Saturday, November 19, 2011

SEC Football: It's Kind of a Big Deal


I still vividly remember the day I figured out that Georgia Football was more than just a game in my household. It was Saturday, November 2, 2002. I was a mere fifth grader. Before this day, football was just a sport to me. A sport my dad really liked. A sport my dad coached. I knew that in our household we cheered for the Georgia Bulldogs.  I knew that before I learned how to talk, I was taught to bark. Yes, Georgia football was prevalent in my life in those mere 11 years I had been living, but at that point, I didn’t understand that football was not “just” a game.

November 2, 2002 was a day to end all days. It was the Georgia/Florida game in good ole Jacksonville, Florida. The Dawgs were on fire this season. We were undefeated at this point. And then, like most of our games against Florida in these past 20 years, we choked. We lost. 13-20.

This didn’t mean much to naïve little 11-year-old Kathleen.  Sad day. We lost, but it happens. No big deal, right? Wrong.

After the game, I remember I needed to talk to my dad about something. What that was, I don’t remember, but that hardly matters in relation to the scene that followed.

I remember walking to my dad’s room. We basically have a no knock policy in my house. We have no regard for each other’s privacy. It’s common for us to just walk into each other’s room without knocking. So I went to my dad’s room and turned the handle on the door like I always did. It was locked. That was extremely strange for me. We never locked doors in our house. So I was forced to knock on the door, an action so foreign to me. My dad was not answering. I didn’t really get the hint that my dad didn’t want to talk to anyone because obviously what I needed to talk to my dad about was more important than anything else he could have been doing. Finally my dad came and opened the door. My mouth was open, ready to talk to my dad about whatever I needed to talk to him about, but quickly shut after I realized that his eyes were wet. My dad was crying. My big, strong dad was crying!
“What’s wrong?” I asked, genuinely concerned.
“I thought this was our year,” my dad responded, choking back tears and then went back into his room and shut the door.
That was the day that it clicked for me. Georgia football was not “just” a game in my house; it was a way of life.

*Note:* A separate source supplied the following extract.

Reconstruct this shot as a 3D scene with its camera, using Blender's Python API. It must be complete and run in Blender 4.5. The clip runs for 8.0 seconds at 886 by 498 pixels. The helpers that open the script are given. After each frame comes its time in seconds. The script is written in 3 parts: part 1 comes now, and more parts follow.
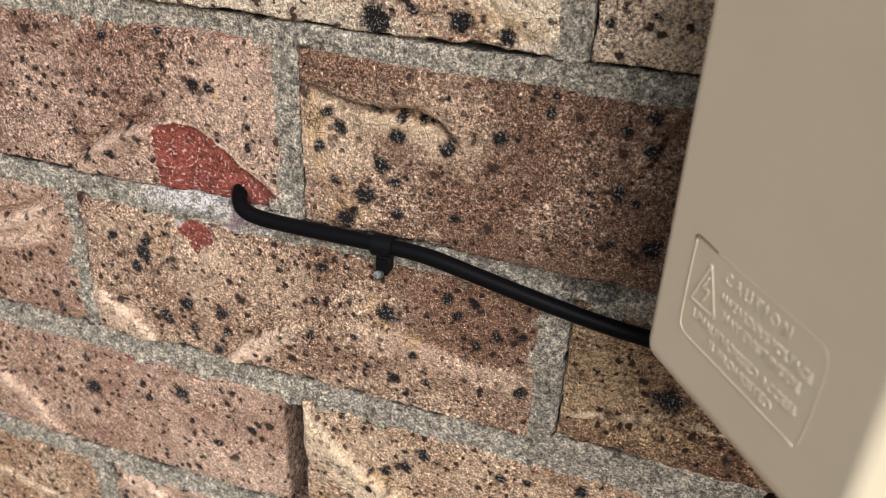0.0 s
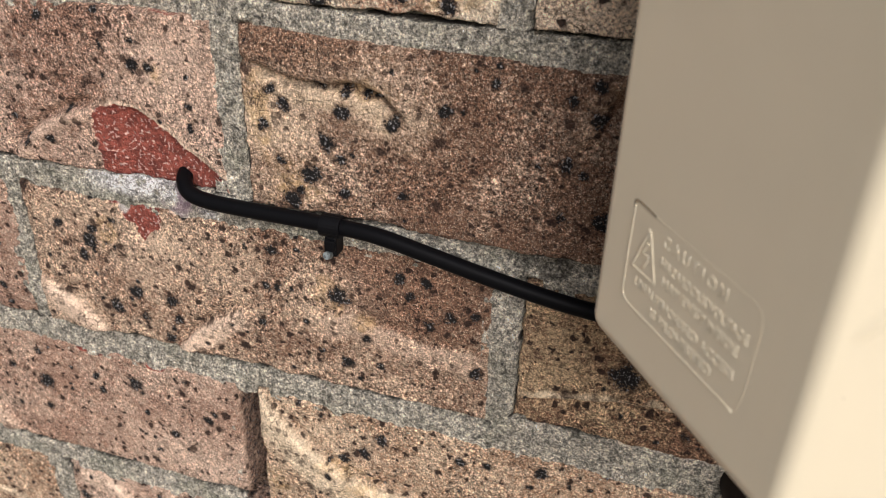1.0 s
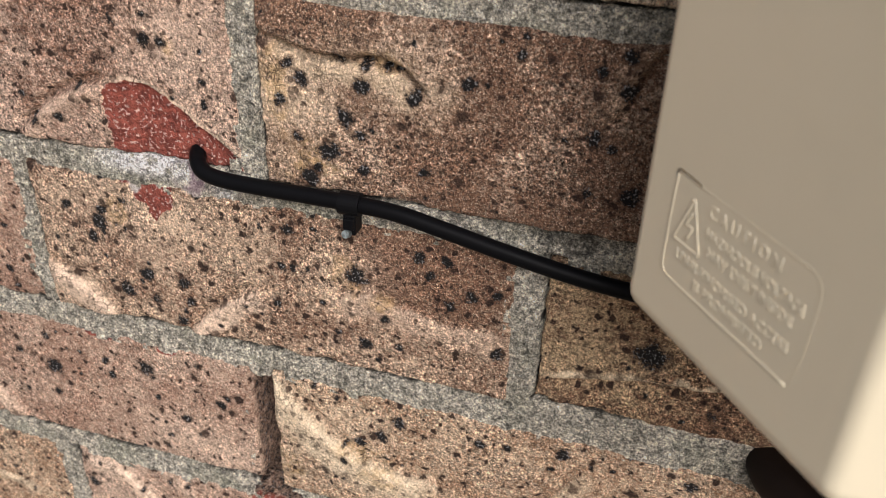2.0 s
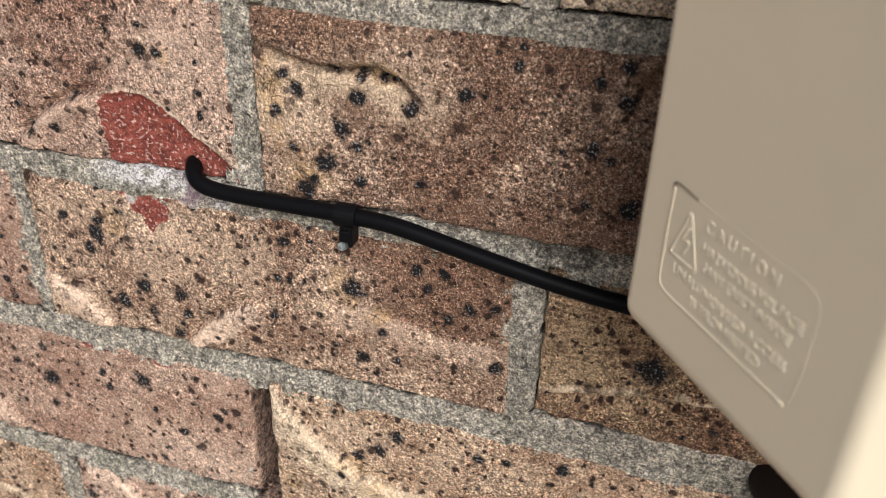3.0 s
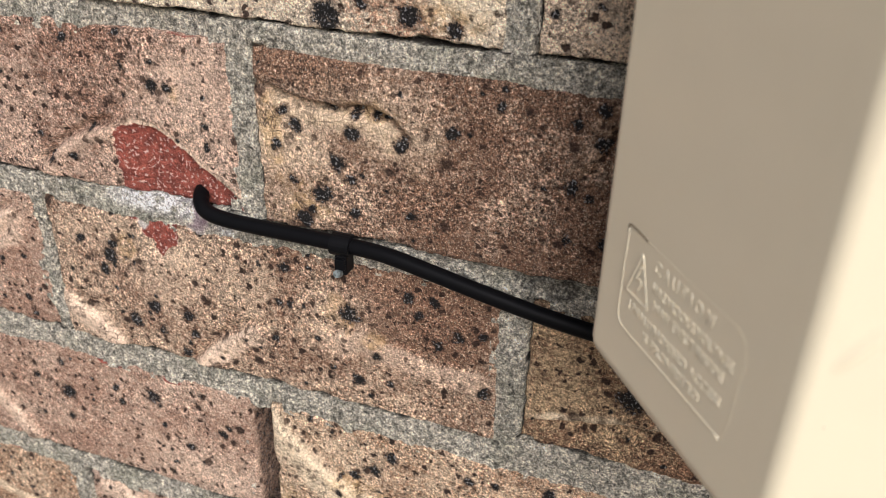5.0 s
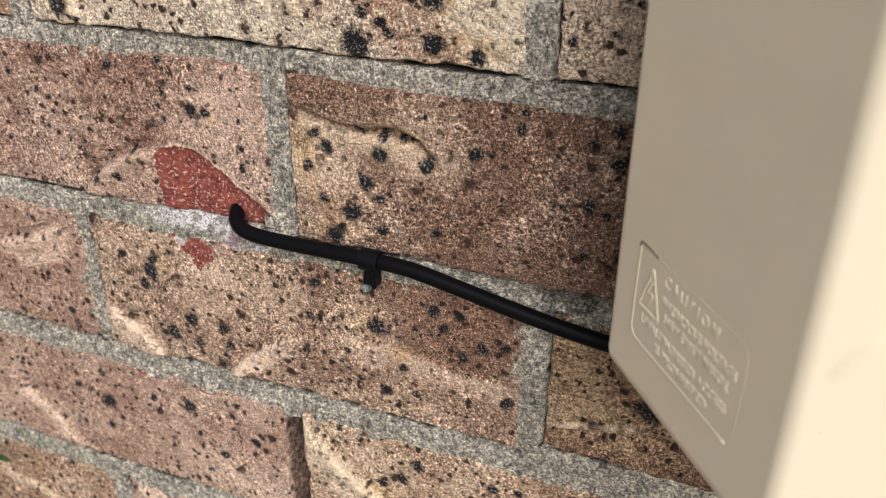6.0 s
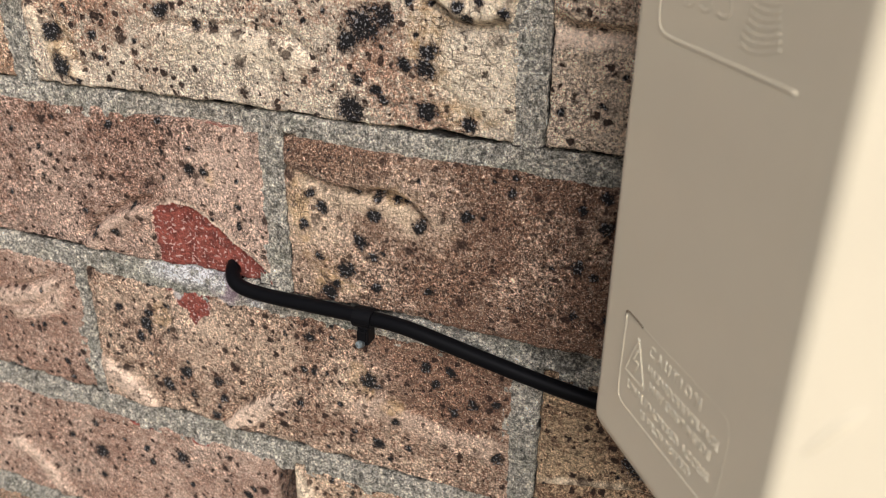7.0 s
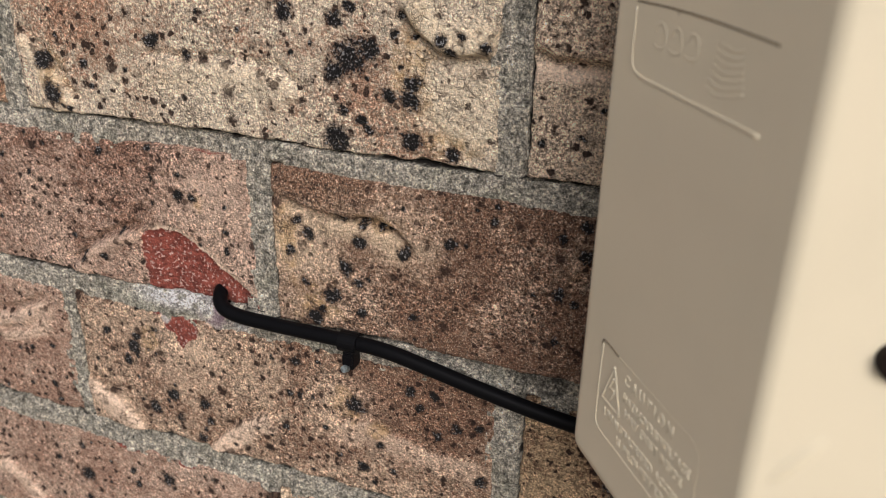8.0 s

I was enlightened that day, and my dad’s passion for the dawgs officially transferred to me. And since then I have been with the dawgs, win or lose. I was with them when they went undefeated, save Florida, for the rest of the 2002 season and went on to beat Arkansas in the SEC Championship game. I got a sweatshirt to sport that glory, and I still rep it proudly today because that year was my perspective changer. I was most definitely there when they went on to defeat FSU in the Sugar Bowl that season. (sadly not the National Championship game) I was there for them when they won the 2005 SEC Championship game. I was there for them when they went on to the Sugar Bowl that season, only to be defeated by West Virginia. I was there for them during the tragically beautiful 2007 season, also known as the BCS blues, where Tennessee went to the SEC Championship game instead of them because Georgia and Tennessee were tied in the SEC East, but since Georgia lost to Tennessee, Tennessee got to go, even though their season was going no where but down, and Georgia’s season was going no where but up. I was there to watch Tennessee lose to LSU, in a game that I know Georgia so could have won, and then painfully cheered LSU on in the National Championship game, thinking, “that could have been us” with all the other Georgia fans.  Sigh, the BCS blues. I was there to watch the dawgs DESTROY Hawaii in the Sugar Bowl that season. My freshman year at UGA, I was literally there to watch the dawgs have their first losing season since 1996. Now I am here to support my dawgs as SEC East Champions. You best believe I will be cheering them on in the SEC Championship game. (as underdawgs and all). 

Born and raised a Dawg fan, officially converted into a Dawg fan in 2002, I will be there to support them through thick and thin. National Title, we will meet again.